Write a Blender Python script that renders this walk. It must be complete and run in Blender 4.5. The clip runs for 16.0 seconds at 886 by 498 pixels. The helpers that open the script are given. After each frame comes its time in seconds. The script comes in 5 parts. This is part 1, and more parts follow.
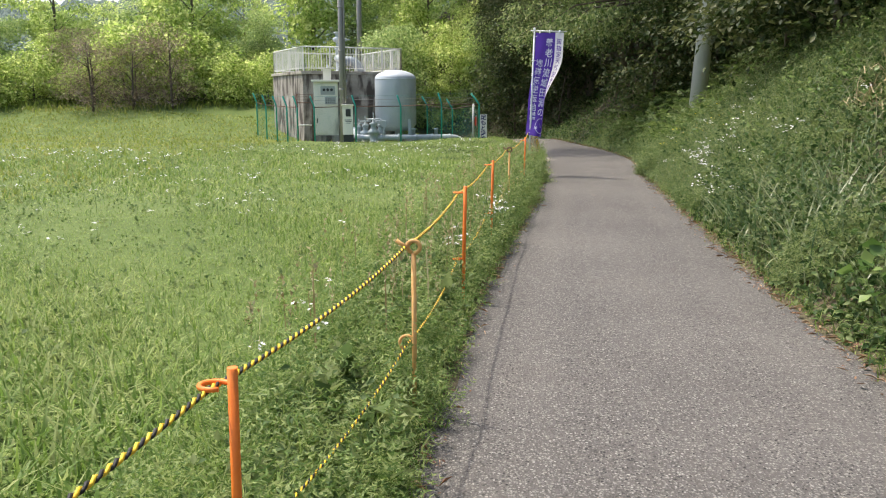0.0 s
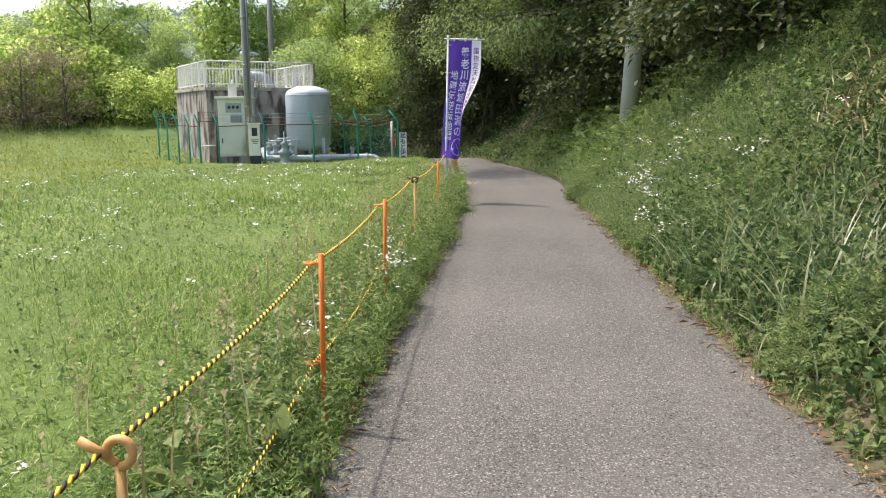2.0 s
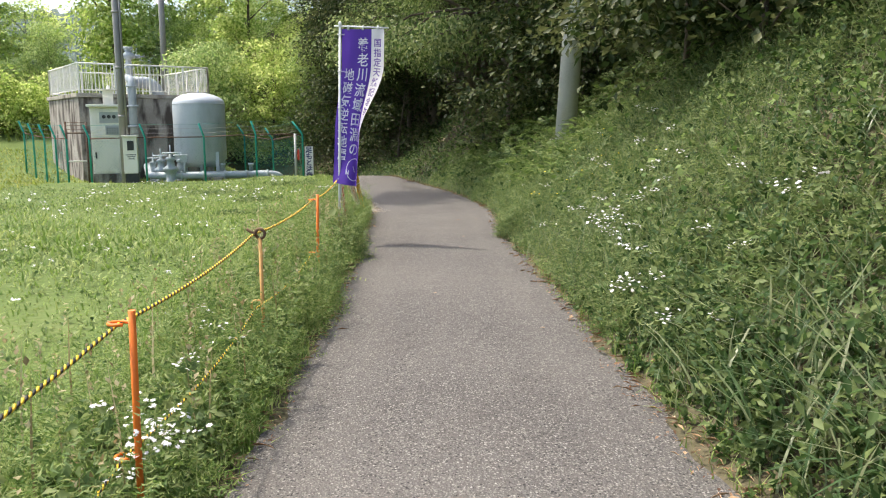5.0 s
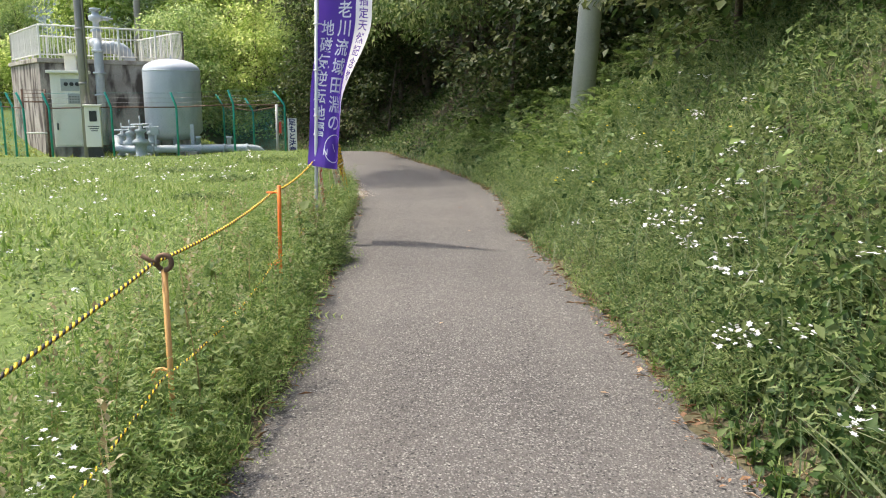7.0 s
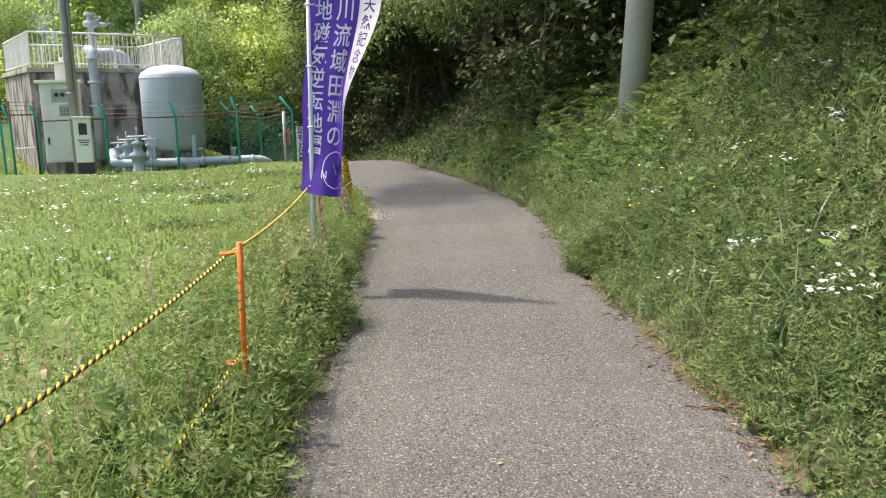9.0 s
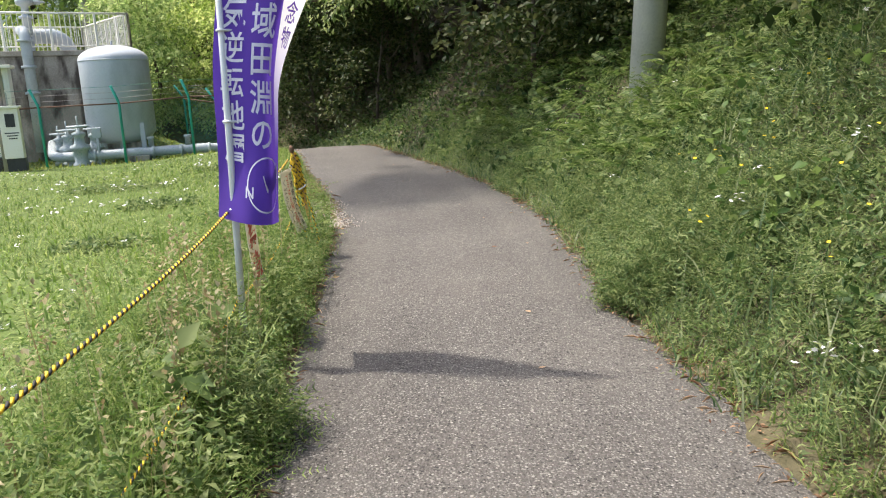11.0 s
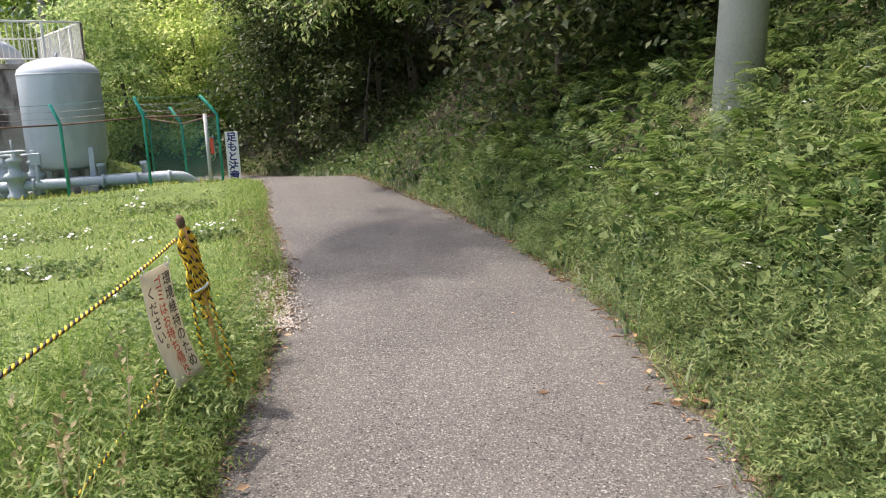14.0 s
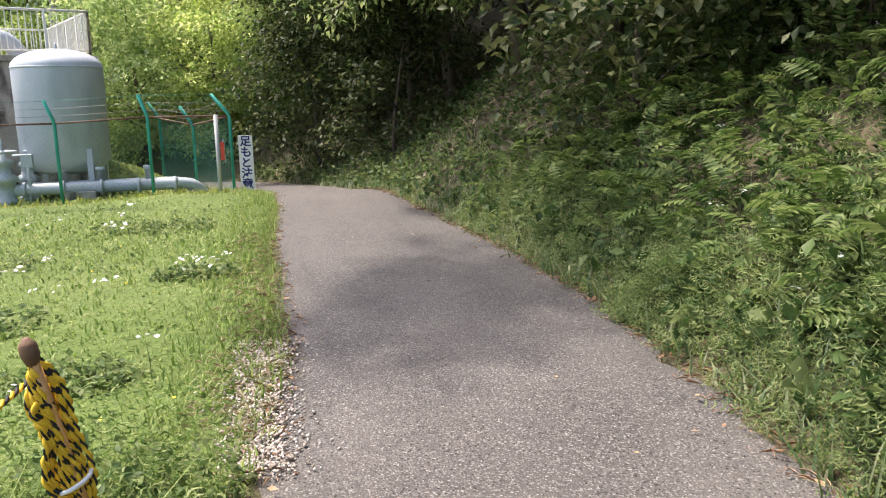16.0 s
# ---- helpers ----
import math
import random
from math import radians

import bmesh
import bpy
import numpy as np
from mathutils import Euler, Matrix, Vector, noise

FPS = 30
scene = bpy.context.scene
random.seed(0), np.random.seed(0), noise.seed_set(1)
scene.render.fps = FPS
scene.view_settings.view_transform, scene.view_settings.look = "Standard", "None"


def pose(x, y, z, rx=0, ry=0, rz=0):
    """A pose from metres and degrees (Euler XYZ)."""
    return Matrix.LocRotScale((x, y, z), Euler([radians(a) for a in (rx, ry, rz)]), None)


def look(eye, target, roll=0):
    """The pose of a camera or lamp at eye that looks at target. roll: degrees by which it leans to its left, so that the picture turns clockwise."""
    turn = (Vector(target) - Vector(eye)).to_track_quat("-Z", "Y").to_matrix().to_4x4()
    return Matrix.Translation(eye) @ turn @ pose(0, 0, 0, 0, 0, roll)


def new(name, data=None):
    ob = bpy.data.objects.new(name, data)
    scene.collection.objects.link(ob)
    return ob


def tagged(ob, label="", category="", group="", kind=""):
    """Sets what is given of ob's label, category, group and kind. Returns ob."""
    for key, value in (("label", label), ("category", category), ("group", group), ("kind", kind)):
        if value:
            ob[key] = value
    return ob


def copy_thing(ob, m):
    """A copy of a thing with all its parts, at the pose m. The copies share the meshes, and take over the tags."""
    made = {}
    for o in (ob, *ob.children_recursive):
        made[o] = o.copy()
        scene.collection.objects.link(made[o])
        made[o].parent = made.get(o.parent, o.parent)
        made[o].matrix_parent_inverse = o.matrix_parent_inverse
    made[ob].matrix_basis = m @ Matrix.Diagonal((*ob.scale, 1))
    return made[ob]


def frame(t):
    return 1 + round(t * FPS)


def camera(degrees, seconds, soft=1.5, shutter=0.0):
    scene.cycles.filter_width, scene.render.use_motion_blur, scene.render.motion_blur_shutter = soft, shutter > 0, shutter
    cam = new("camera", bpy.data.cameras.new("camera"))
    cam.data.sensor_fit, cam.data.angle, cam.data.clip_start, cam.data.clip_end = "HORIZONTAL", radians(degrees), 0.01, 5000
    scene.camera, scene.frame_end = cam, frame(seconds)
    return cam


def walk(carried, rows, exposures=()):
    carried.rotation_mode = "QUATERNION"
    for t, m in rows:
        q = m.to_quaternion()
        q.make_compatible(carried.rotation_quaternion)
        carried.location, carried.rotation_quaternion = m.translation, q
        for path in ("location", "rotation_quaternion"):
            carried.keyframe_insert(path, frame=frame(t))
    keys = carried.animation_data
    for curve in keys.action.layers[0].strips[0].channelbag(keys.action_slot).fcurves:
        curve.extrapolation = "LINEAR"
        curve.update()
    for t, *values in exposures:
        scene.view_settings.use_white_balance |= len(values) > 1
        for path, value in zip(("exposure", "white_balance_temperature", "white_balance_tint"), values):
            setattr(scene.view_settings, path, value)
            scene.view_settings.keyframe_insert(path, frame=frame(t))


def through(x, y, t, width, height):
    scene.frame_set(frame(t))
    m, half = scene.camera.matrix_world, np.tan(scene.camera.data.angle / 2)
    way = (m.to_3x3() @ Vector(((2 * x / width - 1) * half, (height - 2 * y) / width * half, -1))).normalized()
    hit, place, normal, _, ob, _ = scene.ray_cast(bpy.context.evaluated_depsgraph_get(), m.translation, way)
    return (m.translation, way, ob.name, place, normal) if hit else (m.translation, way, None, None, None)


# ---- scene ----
════════════════════
▶ Challenge: Which lines hold the string "half"? Copy all of them from the data above.

▶ Task answer:
    m, half = scene.camera.matrix_world, np.tan(scene.camera.data.angle / 2)
    way = (m.to_3x3() @ Vector(((2 * x / width - 1) * half, (height - 2 * y) / width * half, -1))).normalized()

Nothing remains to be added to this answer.